Verstößt man nicht nach der aktuellen DSVGO gegen das Kopplungsverbot, wenn man Freebies “gated“ d.h. nur gegen Kontaktdaten-Herausgabe von den Usern zum Download bereitstellt?
Meines Erachtens ist es eine erzwungene Einwilligung und damit nicht DSVGO konform.
Anders sieht es aus, wenn man den gleichen “Gated Content“ alternativ dazu auch kostenpflichtig zur Verfügung stellt ohne Kontaktdaten-Abfrage z.b. mit Bezahlung über PayPal. Solange der User die Wahl hat, ist es meiner Meinung nach DSVGO konform, ansonsten eigentlich nicht oder?
Gruß
Sabine Küsters

Antworten
Michael Brütsch am 12.03.2019 um 08:29 Uhr

Meiner Meinung nach hat das Kopplungsverbot nichts mit Gated Content (oder dem Lead Magnet) zu tun.

Was mit diesem Kopplungsverbot erreicht werden soll (und was ich z.B. hier: https://datenschutzbeauftragter-hamburg.de/2017/04/strengeres-koppelungsverbot-nach-der-ds-gvo/ oder hier: https://www.it-recht-kanzlei.de/faq-datenschutz-grundverordnung.html#abschnitt_51 herauslese und was auch völlig sinnvoll ist), ist dass man sich nicht mit einer Datenschutz-Checkbox den Freifahrtsschein für alle zukünftigen Werbeaktionen einholen kann.
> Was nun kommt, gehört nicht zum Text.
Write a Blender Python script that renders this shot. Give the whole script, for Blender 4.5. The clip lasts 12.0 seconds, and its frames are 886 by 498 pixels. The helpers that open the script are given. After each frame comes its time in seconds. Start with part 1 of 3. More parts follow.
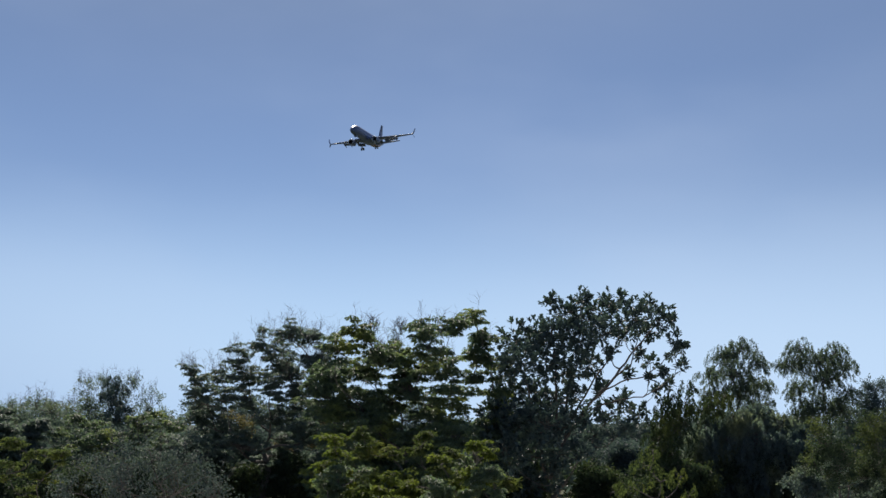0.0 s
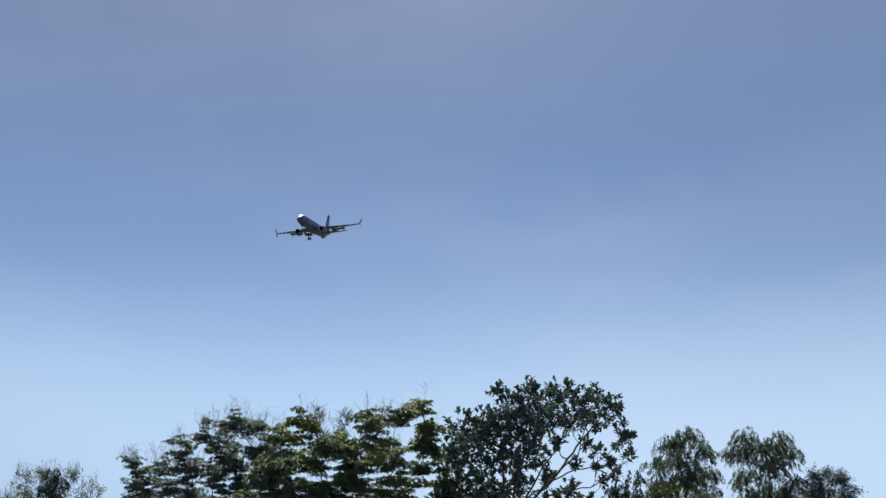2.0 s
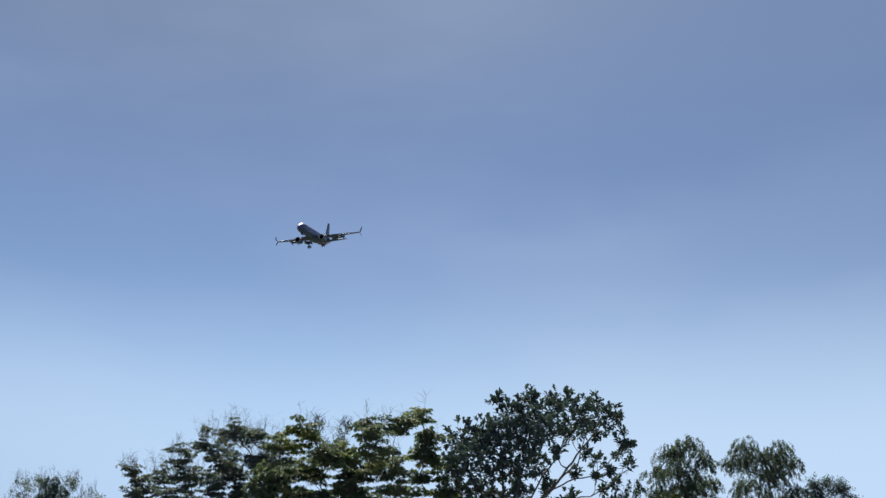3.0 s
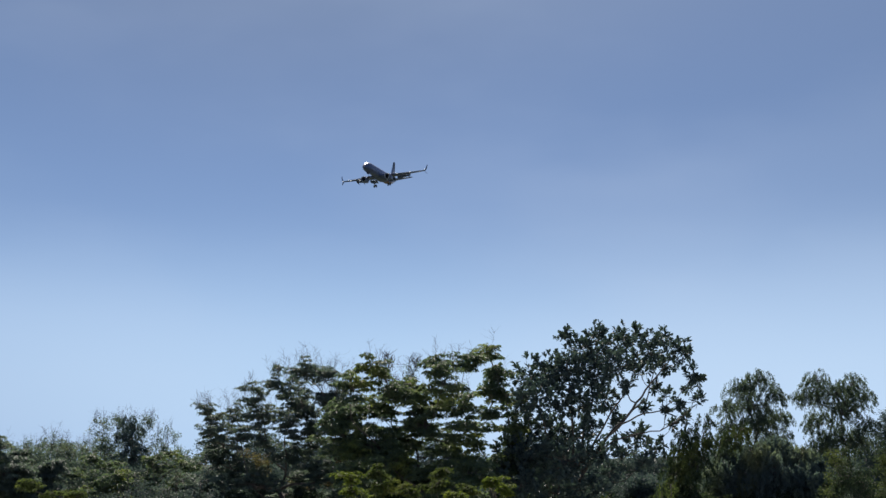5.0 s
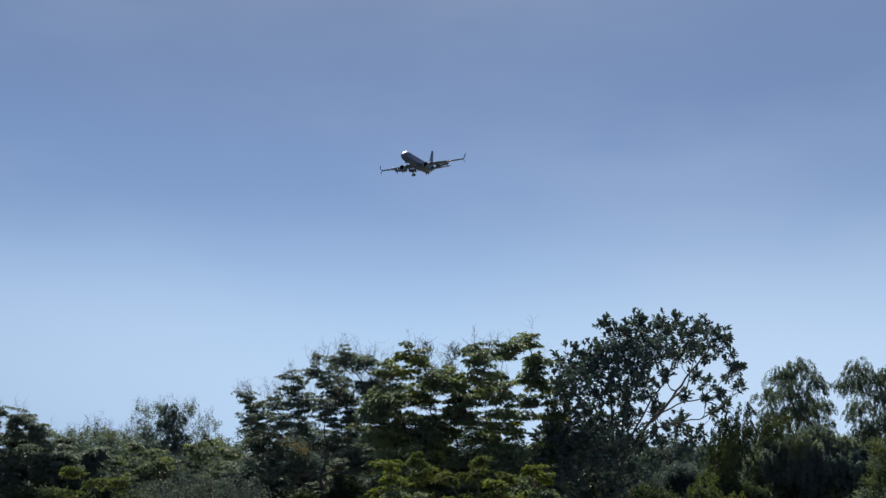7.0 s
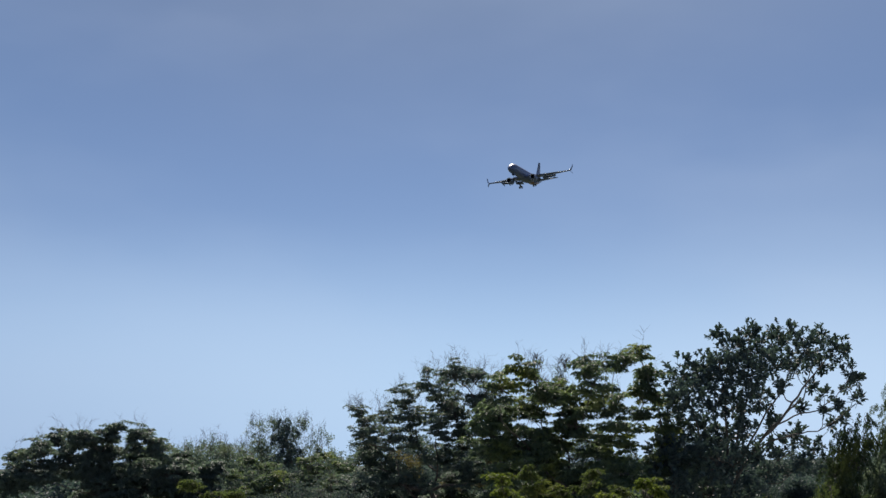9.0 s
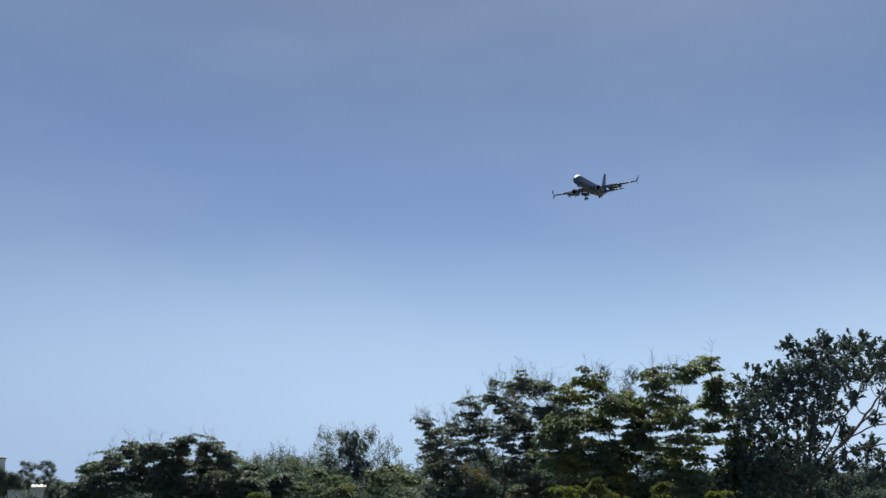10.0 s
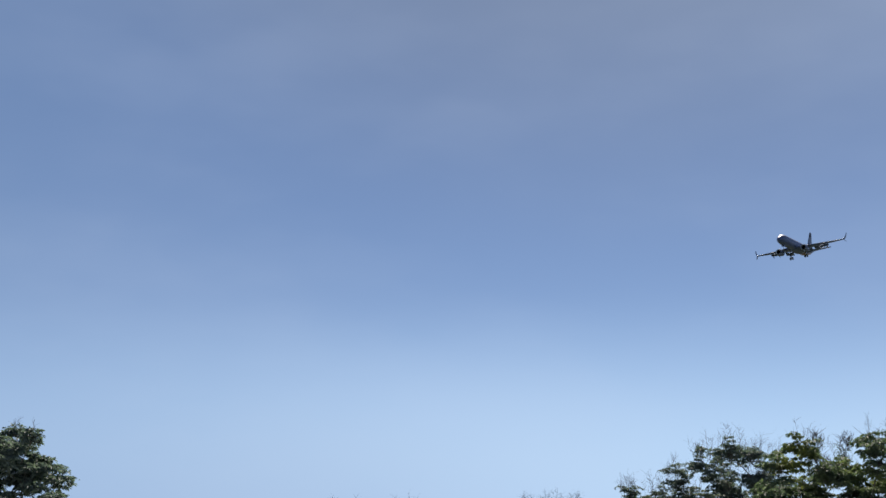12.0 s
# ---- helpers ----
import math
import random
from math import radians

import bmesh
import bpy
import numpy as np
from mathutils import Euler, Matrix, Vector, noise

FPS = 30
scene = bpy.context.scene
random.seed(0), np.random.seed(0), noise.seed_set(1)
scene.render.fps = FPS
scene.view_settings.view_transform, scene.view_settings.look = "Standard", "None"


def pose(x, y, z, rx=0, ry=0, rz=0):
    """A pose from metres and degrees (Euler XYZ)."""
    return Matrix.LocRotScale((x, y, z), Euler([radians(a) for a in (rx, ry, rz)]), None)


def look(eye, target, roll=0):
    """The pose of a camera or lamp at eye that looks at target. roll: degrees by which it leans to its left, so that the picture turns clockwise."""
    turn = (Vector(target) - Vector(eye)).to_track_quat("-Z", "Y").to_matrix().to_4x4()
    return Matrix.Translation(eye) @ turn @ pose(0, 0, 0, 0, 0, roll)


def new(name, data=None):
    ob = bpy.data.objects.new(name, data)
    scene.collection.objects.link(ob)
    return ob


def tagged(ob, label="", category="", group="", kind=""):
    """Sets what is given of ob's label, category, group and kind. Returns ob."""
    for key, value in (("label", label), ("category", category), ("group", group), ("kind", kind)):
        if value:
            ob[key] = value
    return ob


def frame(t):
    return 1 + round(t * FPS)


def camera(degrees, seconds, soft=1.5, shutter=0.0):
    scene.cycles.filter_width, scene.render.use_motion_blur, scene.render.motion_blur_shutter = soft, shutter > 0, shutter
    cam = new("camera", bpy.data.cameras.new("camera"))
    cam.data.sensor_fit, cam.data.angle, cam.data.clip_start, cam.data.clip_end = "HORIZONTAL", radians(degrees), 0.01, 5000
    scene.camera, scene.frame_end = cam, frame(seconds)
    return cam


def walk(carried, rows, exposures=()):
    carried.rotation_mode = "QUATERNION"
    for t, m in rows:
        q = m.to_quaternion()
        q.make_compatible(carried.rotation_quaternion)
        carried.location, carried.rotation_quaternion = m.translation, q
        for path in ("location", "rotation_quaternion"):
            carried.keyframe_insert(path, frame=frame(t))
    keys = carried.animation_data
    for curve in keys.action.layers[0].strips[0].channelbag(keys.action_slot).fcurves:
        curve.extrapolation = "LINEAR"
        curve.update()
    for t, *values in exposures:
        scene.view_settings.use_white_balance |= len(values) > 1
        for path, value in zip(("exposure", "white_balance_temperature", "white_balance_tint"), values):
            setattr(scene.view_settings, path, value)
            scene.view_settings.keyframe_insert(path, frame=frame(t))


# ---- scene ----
# ---------------------------------------------------------------- camera: one standpoint, turned by hand
cam = camera(38.0, 12.0, soft=1.5)
EYE = 4.0
TURNS = [  # seconds, tilt, lean, yaw in degrees
    (0.0, 97.80, -0.00, -0.00),
    (0.5, 98.87, 0.24, -0.68),
    (1.0, 99.85, 0.36, -1.34),
    (1.5, 100.86, 0.38, -1.86),
    (2.0, 101.78, 0.37, -2.34),
    (2.5, 102.29, 0.33, -2.58),
    (3.0, 102.16, 0.28, -2.36),
    (3.5, 101.51, 0.27, -1.61),
    (3.7, 101.15, 0.31, -1.24),
    (5.3, 99.22, 0.69, 0.96),
    (5.5, 99.15, 0.70, 1.08),
    (6.0, 98.98, 0.73, 1.46),
    (6.5, 98.90, 0.61, 1.91),
    (6.7, 98.90, 0.61, 2.11),
    (8.3, 99.16, 0.46, 4.98),
    (8.5, 99.26, 0.55, 5.63),
    (9.0, 99.53, 0.67, 7.33),
    (9.5, 99.81, 0.71, 8.93),
    (10.0, 100.12, 0.64, 10.29),
    (10.5, 100.53, 0.52, 11.56),
    (11.0, 101.13, 0.42, 13.28),
    (11.5, 101.99, 0.39, 15.82),
    (12.0, 103.14, 0.19, 19.21),
]
walk(cam, [(t, pose(0, 0, EYE, rx, ry, rz)) for t, rx, ry, rz in TURNS], exposures=[(0.0, 0.75, 7100, 14), (4.5, 0.72, 7100, 14), (9.5, 0.69, 7100, 14), (12.0, 0.75, 7100, 14)])

# ---------------------------------------------------------------- sky and sun
SUN_ELEVATION, SUN_AZIMUTH = radians(41.7), radians(-8.7)
SKY_WEST = (2.3, 4.0, 7.2)
HAZE_LOW, HAZE_WEST, HAZE_SUN, CLOUD = (5.3, 8.05, 11.8), (4.1, 6.2, 9.4), (3.9, 4.75, 5.6), (7.2, 9.0, 11.6)
world = bpy.data.worlds.new("sky")
scene.world = world
world.use_nodes = True
wn, wl = world.node_tree.nodes, world.node_tree.links
wn.clear()
w_out = wn.new("ShaderNodeOutputWorld")
w_back = wn.new("ShaderNodeBackground")
w_sky = wn.new("ShaderNodeTexSky")
w_sky.sky_type = "NISHITA"
w_sky.sun_disc = False
w_sky.sun_elevation, w_sky.sun_rotation = SUN_ELEVATION, SUN_AZIMUTH
w_sky.altitude, w_sky.air_density, w_sky.dust_density, w_sky.ozone_density = 0.0, 0.6, 0.03, 3.4
w_back.inputs["Strength"].default_value = 0.052
w_co = wn.new("ShaderNodeTexCoord")
w_axes = wn.new("ShaderNodeSeparateXYZ")
wl.new(w_co.outputs["Generated"], w_axes.inputs[0])


def w_math(kind, a, b):
    n = wn.new("ShaderNodeMath")
    n.operation = kind
    for slot, value in enumerate((a, b)):
        if isinstance(value, (int, float)):
            n.inputs[slot].default_value = value
        else:
            wl.new(value, n.inputs[slot])
    return n.outputs[0]


def w_step(value, lo, hi, to_lo, to_hi):
    n = wn.new("ShaderNodeMapRange")
    n.interpolation_type = "SMOOTHSTEP"
    for slot, v in zip(("From Min", "From Max", "To Min", "To Max"), (lo, hi, to_lo, to_hi)):
        n.inputs[slot].default_value = v
    wl.new(value, n.inputs["Value"])
    return n.outputs["Result"]


def w_blend(share, below, colour):
    n = wn.new("ShaderNodeMix")
    n.data_type = "RGBA"
    n.inputs[7].default_value = (*colour, 1.0)
    wl.new(share, n.inputs[0])
    wl.new(below, n.inputs[6])
    return n.outputs[2]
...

Also diese 2 typischen Beispiele:
1. Dass ich nicht mehr massenweise E-Mail-Adressen per „Gratis“ Gewinnspiel sammeln darf, und diese dann mit völlig irrelevanten Spam-Mails (aka „Newsletter“) zumülle oder gar weiterverkaufe.
2. Dass man beim Kauf in einem Online Shop nicht automatisch den Newsletter aufgebrummt bekommt, sondern diesen selber aktiv auswählen kann (aber nicht muss!).
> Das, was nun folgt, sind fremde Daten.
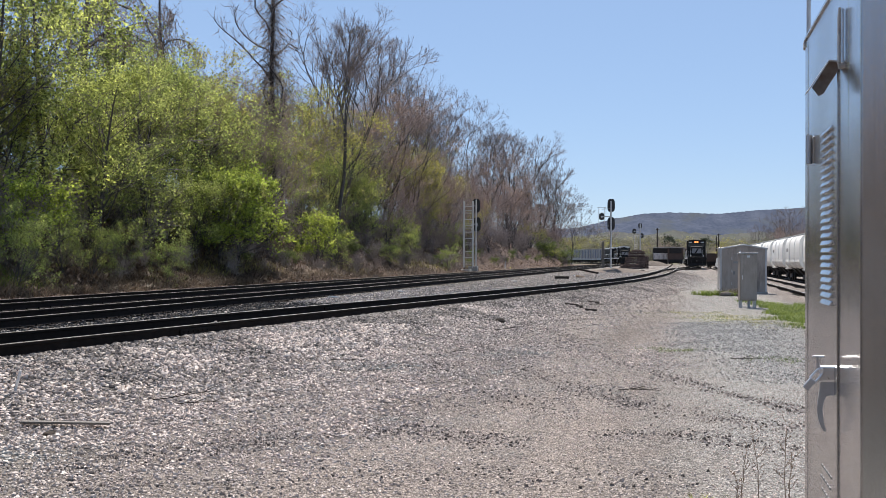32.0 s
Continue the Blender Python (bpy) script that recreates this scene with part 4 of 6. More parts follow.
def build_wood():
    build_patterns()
    P = PATTERNS
    rnd = random.Random(4)

    def row(s0, s1, gap, n0, n1, kinds, lo, hi):
        s = s0
        while s < s1:
            n = rnd.uniform(n0, n1)
            p = at(s + rnd.uniform(-0.4, 0.4) * gap, n)
            plant(P[rnd.choice(kinds)], p.x, p.y, rnd.uniform(0, 360), rnd.uniform(lo, hi))
            s += gap * rnd.uniform(0.7, 1.3)

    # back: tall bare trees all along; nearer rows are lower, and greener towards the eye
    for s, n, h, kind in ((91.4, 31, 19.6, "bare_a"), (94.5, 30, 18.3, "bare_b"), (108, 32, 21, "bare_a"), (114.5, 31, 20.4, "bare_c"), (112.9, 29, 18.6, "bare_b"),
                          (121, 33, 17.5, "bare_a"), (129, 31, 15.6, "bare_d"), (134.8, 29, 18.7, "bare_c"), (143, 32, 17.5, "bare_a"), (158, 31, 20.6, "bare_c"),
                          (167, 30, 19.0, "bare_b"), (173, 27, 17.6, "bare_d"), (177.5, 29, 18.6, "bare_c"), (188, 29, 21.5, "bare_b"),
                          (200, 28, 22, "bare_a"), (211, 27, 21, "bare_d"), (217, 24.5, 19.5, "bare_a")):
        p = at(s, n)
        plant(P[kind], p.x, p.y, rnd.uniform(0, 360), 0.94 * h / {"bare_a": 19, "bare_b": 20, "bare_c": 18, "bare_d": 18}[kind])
    row(100, 222, 8.0, 26, 31, ["bare_d", "bare_b", "bud_a", "bare_c"], 0.55, 0.75)
    row(88, 224, 5.5, 24, 28, ["bud_a", "bud_b", "bare_c", "bud_a", "bud_b"], 0.62, 0.95)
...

Dieses konkrete Beispiel wird übrigens am häufigsten erwähnt: Die Entkoppelung vom Einkauf und der gleichzeitigen automatischen Pflicht-Newsletter-Anmeldung ohne aktive Einwilligung.

Aber wie gesagt, das ist nur meine Meinung (nachdem ich einen in der Schweiz relativ beliebten 3’900 Wörter Artikel dazu geschrieben habe: https://8020webdesign.ch/dsgvo-vernuenftig-umsetzen/), rechtlich bleibt natürlich alles etwas schwammig :-)

Beste Grüsse aus der (ebenfalls DSGVO betroffenen) Schweiz,
Michael Brütsch

Antworten
Michael Holzinger am 11.03.2019 um 22:55 Uhr

Interessante Frage. Sehr interessant sogar. Die wohl bislang gar nicht zu Ende gedacht wurde, auf Gesetzgeber-Seite. Wie noch viele weitere Einzelfälle aus der realen Praxis, die längst noch zu prüfen wären.

Bin auf mögliche Antworten hier gespannt.